**Your task**.
Write out the material again word for word, dropping any images it holds.

**Dataset extract**.
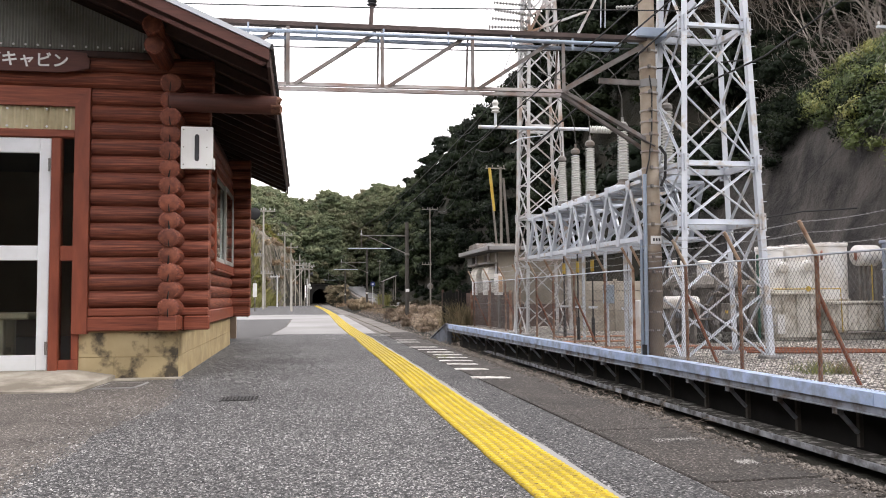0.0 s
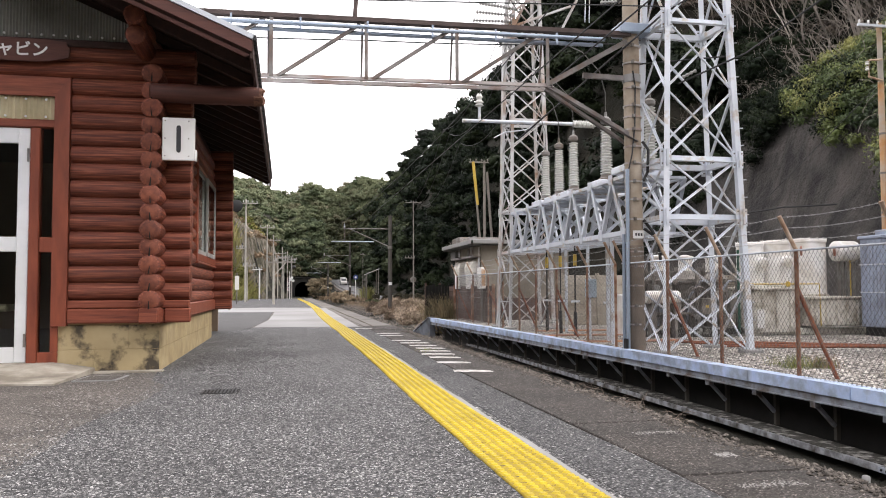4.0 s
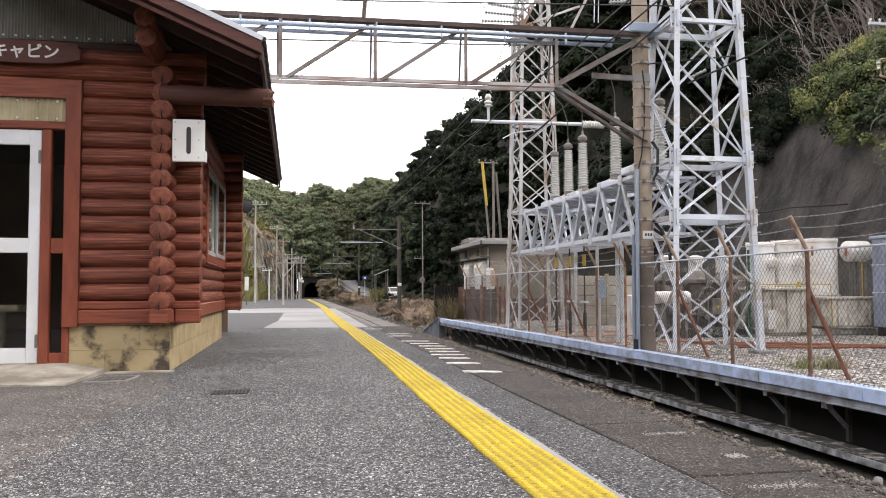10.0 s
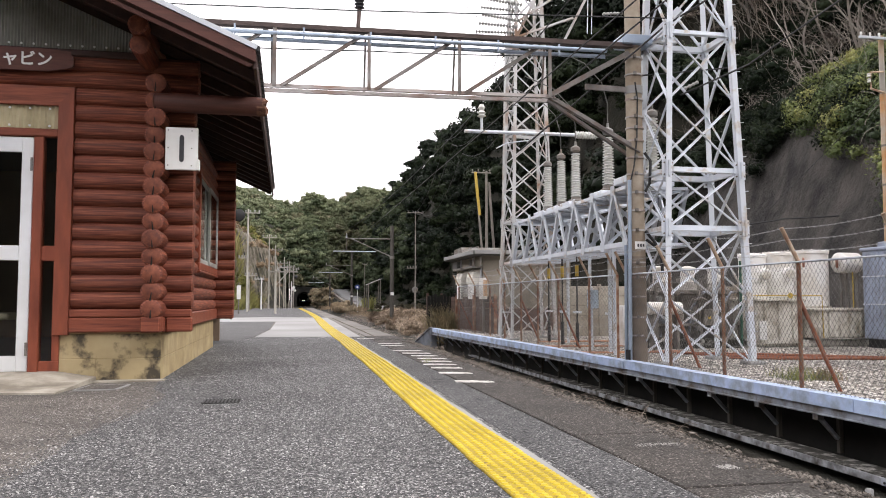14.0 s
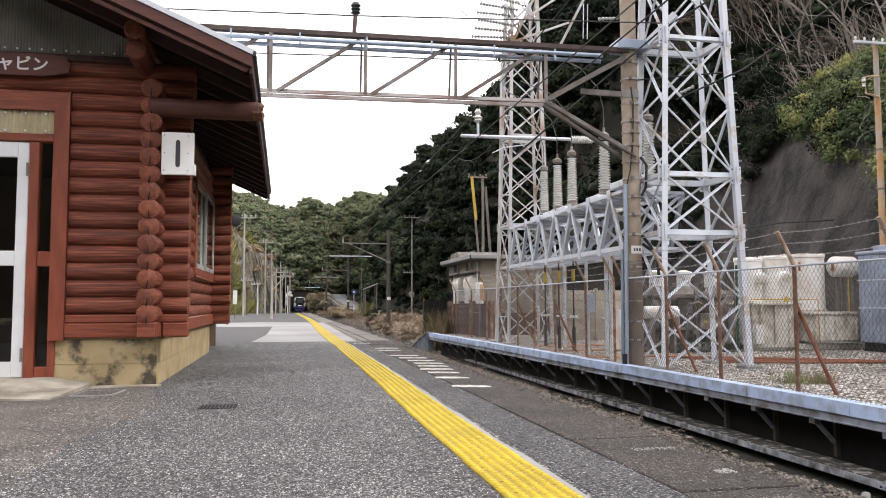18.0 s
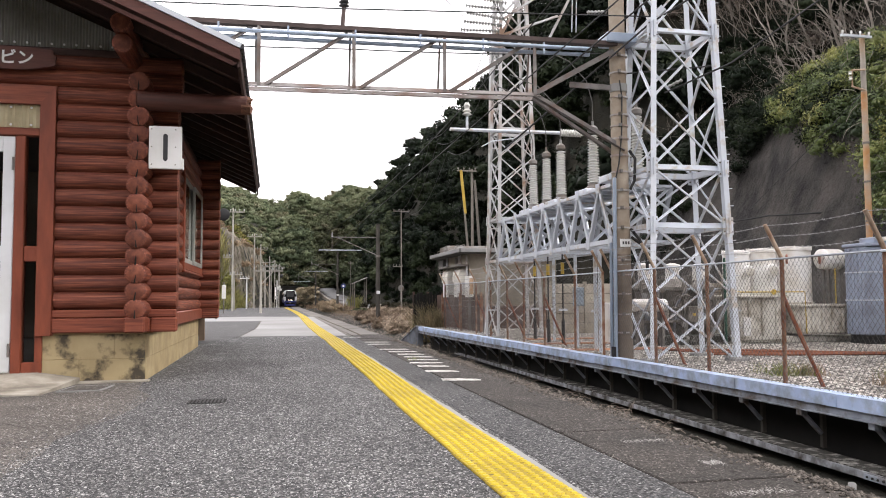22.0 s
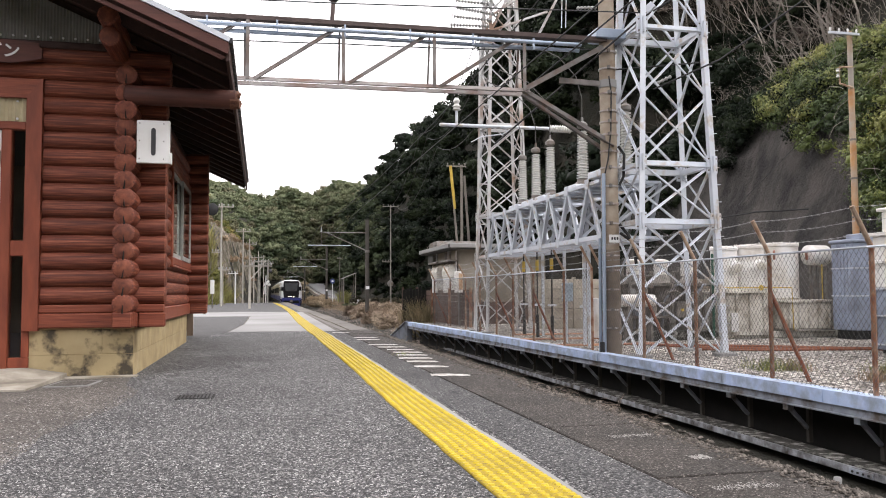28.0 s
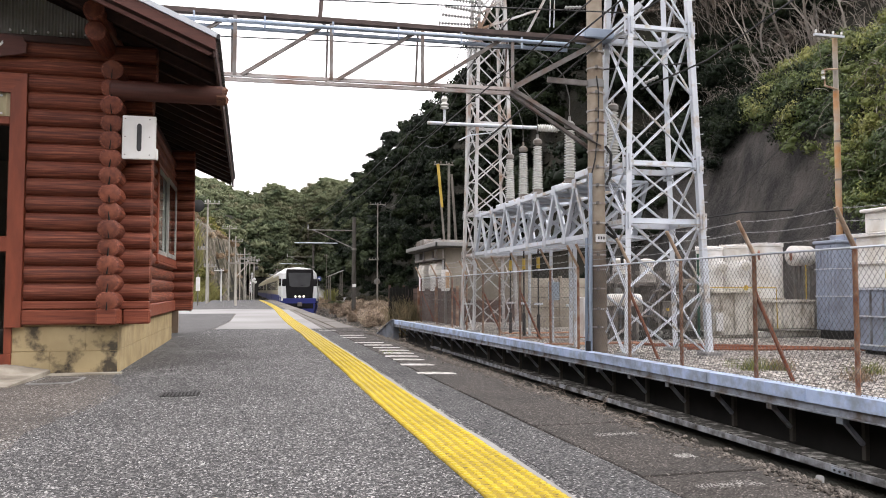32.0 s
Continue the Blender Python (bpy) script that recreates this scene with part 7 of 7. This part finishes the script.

**Output for this task**.
0.0 s
4.0 s
10.0 s
14.0 s
18.0 s
22.0 s
28.0 s
32.0 s
Continue the Blender Python (bpy) script that recreates this scene with part 7 of 7. This part finishes the script.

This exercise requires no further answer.